RAMSAY: "For most people, to have a good time with their friends involved some contact with a god who served as guest of honor, as master of ceremonies, or as host in the porticoes or flowering, shaded grounds of his own dwelling. For most people, meat was a thing never eaten and wine never drunk...[excessively]... save as some religious setting permitted. There existed -- it is no great exaggeration to say it of all but the fairly rich -- no formal social life in the world of the Apologists [second and third centuries] that was entirely secular. Small wonder, then, that Jews and Christians, holding themselves aloof from anything the gods touched, suffered under the reputation of misanthropy [one who hates or mistrusts mankind]!"

--MacMullen Ramsay, Paganism in the Roman Empire, New Haven, 1981, pg 40.

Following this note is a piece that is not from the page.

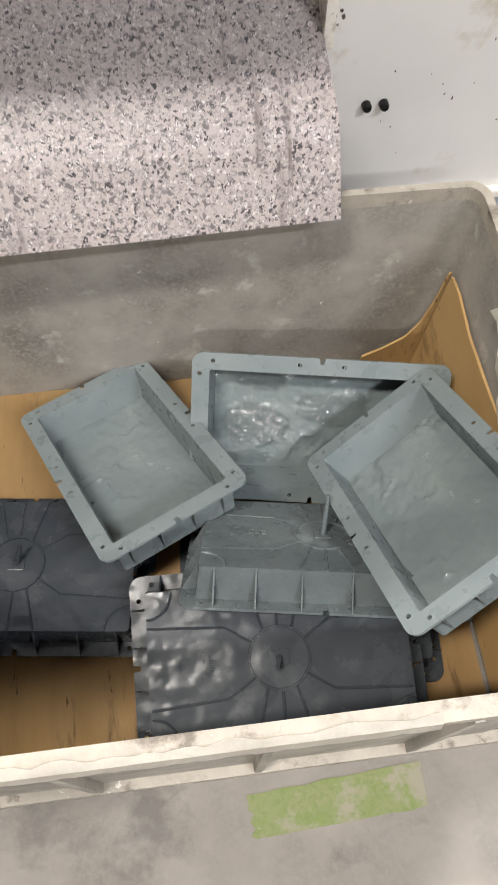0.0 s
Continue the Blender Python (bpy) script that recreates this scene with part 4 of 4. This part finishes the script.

PAGELS: Jews identified their religion with the Jewish people as a whole, united by tradition, however dispersed throughtout the world; for pagans, pietas consisted precisely in respecting ancient customs and honoring traditional mores. The Christian movement, however, encouraged people to abandon ancestral customs and break the sacred bonds of family, society, and nation." --cited by Elaine Pagels, The Origin of Satan, Random House, NY, 1995, p. 114.

TERTULLIAN: ""The husband casts the wife out of this house; the father disinherits the son; the master, once gentle, now commands the slave out of his sight; it is a huge offense for anyone to be called by that detested name [Christian]." ----Apology, Chp 3; cited by Elaine Pagels, The Origin of Satan, Random House, NY, 1995, p. 150.